It takes a lot of humanity to make machines intelligent. At least, that’s true for expert systems.
An expert system with an empty knowledge base is actually quite dumb. It depends completely on people to collect its knowledge, put it in the right form, load it up and then look after its ongoing care and feeding.
This rough list describes some specialized team roles who make it happen.
1. Subject matter expert:
The ‘SME’ shares his or her expert knowledge in the domain addressed by the expert system. You need to find a really good expert and upload their mind into the system.
2. Knowledge engineer:
This person does the things described here. Essentially, the knowledge engineer facilitates the acquisition of expert knowledge from the subject matter expert in a form that can be used by non-experts through the expert system.
3. Knowledge content specialist:
This team member collects expert knowledge as it comes spilling out of the SME. A good knowledge creation specialist won’t waste a single drop of it. The knowledge must be collected and packaged in the right format to eventually be used by the expert system.
4. Knowledge refinement specialist:
Before expert knowledge is loaded into the system, it has to be refined for everything from style, grammar or punctuation to the exact layout. It may need special tags, file names and other identifiers in hundreds or thousands of places.
5. Knowledge approver:
In domains like law, it’s critical for every bit of expert knowledge to be reviewed and approved for things like legal accuracy before it’s loaded into the system. Omissions can be just as important as errors if the expert system is built for non-expert users.
6. Knowledge loader:
Once the knowledge is ready and approved, this team member has to put it into the system. We call this an ETL or extract – transform – load process. First, we extract all the useful data from the knowledge content. Next, transform or convert it into the format the expert system can use. Finally, it’s loaded into the system.

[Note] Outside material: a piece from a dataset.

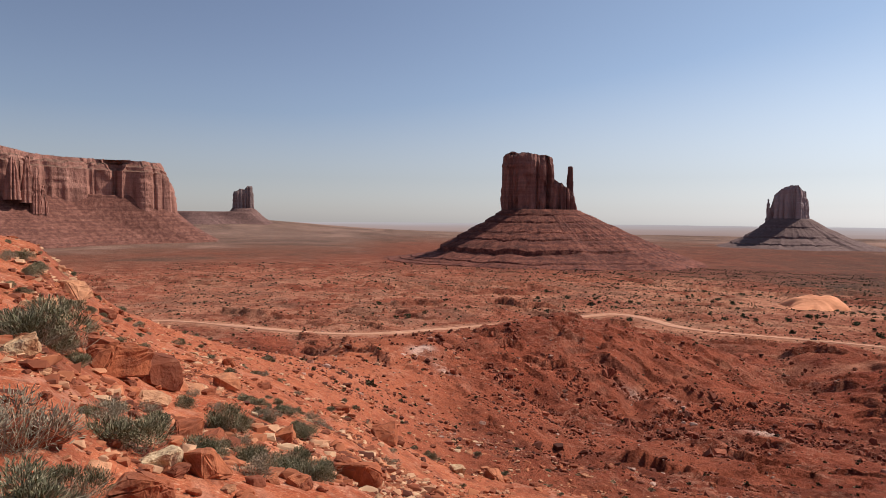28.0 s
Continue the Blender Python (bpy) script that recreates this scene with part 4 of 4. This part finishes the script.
def stone_mesh(name, seed, flat=0.7, long=1.3, points=32, bevel=True):
    """One angular block, about a metre across, its foot at the origin."""
    rnd = random.Random(seed)
    bm = bmesh.new()
    for _ in range(points):
        v = Vector((rnd.uniform(-1, 1), rnd.uniform(-1, 1), rnd.uniform(-1, 1)))
        if _ < 8 and bevel:
            corner = Vector((1 - 2 * (_ & 1), 1 - (_ & 2), 1 - (_ & 4) // 2)) * rnd.uniform(0.72, 1.0)
            bm.verts.new((corner.x * long * 0.4 + rnd.uniform(-0.15, 0.15), corner.y * 0.42 + rnd.uniform(-0.15, 0.15), corner.z * flat * 0.42 + rnd.uniform(-0.1, 0.1)))
            continue
        v = v.normalized() * (0.8 + 0.2 * rnd.random()) if v.length > 0.01 else Vector((1, 0, 0))
        v = Vector((max(-0.9, min(0.9, v.x)), max(-0.85, min(0.85, v.y)), max(-0.6, min(0.72, v.z))))
        bm.verts.new((v.x * long * 0.62, v.y * 0.62, v.z * flat * 0.62))
    hull = bmesh.ops.convex_hull(bm, input=bm.verts)
    loose = [g for g in hull["geom_interior"] + hull["geom_unused"] if isinstance(g, bmesh.types.BMVert)]
    bmesh.ops.delete(bm, geom=list(set(loose)), context="VERTS")
    bmesh.ops.delete(bm, geom=[v for v in bm.verts if not v.link_faces], context="VERTS")
    if bevel:
        bmesh.ops.bevel(bm, geom=list(bm.edges), offset=0.17, segments=2, affect="EDGES", clamp_overlap=True)
        bmesh.ops.triangulate(bm, faces=[f for f in bm.faces if len(f.verts) > 4])
        bmesh.ops.subdivide_edges(bm, edges=[e for e in bm.edges if e.calc_length() > 0.12], cuts=2, smooth=0.08, use_grid_fill=True)
        for v in bm.verts:
            at = v.co * 2.3 + Vector((seed, 0, 0))
            v.co += v.co.normalized() * (0.10 * rock_noise.noise(at) + 0.05 * rock_noise.noise(at * 3.1) - 0.07 * abs(rock_noise.noise(Vector((v.co.x, v.co.y, v.co.z * 6)) * 1.7)))
    low = min(v.co.z for v in bm.verts)
    bmesh.ops.translate(bm, verts=bm.verts, vec=(0, 0, -low - 0.12 * flat))
    mesh = bpy.data.meshes.new(name)
    bm.to_mesh(mesh)
    bm.free()
    return mesh


STONES = [stone_mesh("rock", 40 + k, rng.uniform(0.4, 0.9), rng.uniform(1.0, 1.45), 22) for k in range(9)]


def on_ground(az, r, sink=0.0):
    p = spot(az, r)
    return Vector((p.x, p.y, land_z(p.x, p.y) - sink))


for m in STONES:
    m.materials.append(M_STONE)
CREAM = [m.copy() for m in STONES[:3]]
for m in CREAM:
    m.materials.clear()
    m.materials.append(M_CREAM)


def put_stone(az, r, size, pale=False):
    ob = new("boulder" if size > 0.7 else "rock", (CREAM if pale else STONES)[rng.randrange(3 if pale else 9)])
    p = on_ground(az, r, 0.04 * size)
    ob.matrix_world = pose(p.x, p.y, p.z, rng.uniform(-14, 14), rng.uniform(-14, 14), rng.uniform(0, 360)) @ Matrix.Diagonal((size, size, size, 1))
    kind = "boulder" if size > 0.7 else "rock"
    if pale:
        return tagged(ob, "pale cream sandstone %s lying on red soil" % kind, kind)
    if size > 0.7:
        return tagged(ob, "weathered red sandstone boulder resting on the slope", kind, "boulders on the slope")
    return tagged(ob, "angular red sandstone rock lying on red soil", kind, "rocks on the slope")


# the large ones on the hillside left of the lookout: az, r, size
for az, r, size in ((115.4, 12.8, 0.85), (113.2, 14.2, 0.8), (116.9, 14.6, 0.6), (111.6, 15.5, 0.55), (112.6, 14.6, 0.6), (110.4, 17.5, 0.8), (118.9, 13.2, 0.6),
                    (118.3, 33, 1.3), (107.2, 40, 0.8), (109.1, 7.0, 0.42), (114.2, 5.6, 0.34), (119.9, 6.2, 0.36), (119.4, 12.4, 0.55), (112.9, 12.0, 0.45),
                    (94.4, 36, 1.7), (93.6, 37.5, 0.9), (85.0, 42, 1.1), (84.0, 42.5, 0.9), (98.3, 44, 0.9), (110.6, 9.5, 0.5), (108.2, 9.8, 0.42)):
    put_stone(az, r, size)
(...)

7. Quality assurance testing lead:
When the knowledge is first loaded into the knowledge base, it has to be tested before anything else happens. This team member coordinates a group of testers (usually project ‘insiders’) to do this first round of review. Any initial bugs or errors go back to the loader to be corrected.
8. User testing lead:
Once early testing is complete, the circle of testers will gradually expand to include more and more testing with people who are less and less familiar with the project or the knowledge domain. The user testing lead collects and compiles feedback from this testing and presents it to the team who will identify necessary changes and improvements to the knowledge base.
9. Continuous improvement specialist:
You can’t just load the knowledge into the system and consider it “done”. A well designed system will have ongoing sources of user feedback to support this process. Analytics and other data collected from use of the system must also be reviewed and analyzed. The goal is to keep improving the system over time. The more it gets used, the smarter it gets.
10. Knowledge base curator:
Have you ever been sure you had an email with some important information in it but just couldn’t seem to find it when you need it? Or how about that thing where you’re editing a document with a couple of other people and completely lose track of the latest version with the best changes? Expert system knowledge bases can contain tens or hundreds of thousands of data objects. What they don’t need are version control problems and confusion. What we do need is a knowledge base curator to keep it all straight.
11. Subject matter expert networks:
Want to keep your knowledge base from going stale? Keep it fresh by creating networks of subject matter experts who periodically report on new developments or insights in the domain (e.g. new legislation and court decisions in the legal domain). These experts can also continually provide new knowledge that can be engineered and loaded into the database to make it deeper or wider.
Smart machines start with smart teams
I’ve never actually worked on a knowledge engineering project where each one of these roles was held by a different person. In many cases, people will look after multiple roles. But the tasks are all quite important, and the demands can be surprisingly high.
Want to create a smart machine? It helps to have a good team.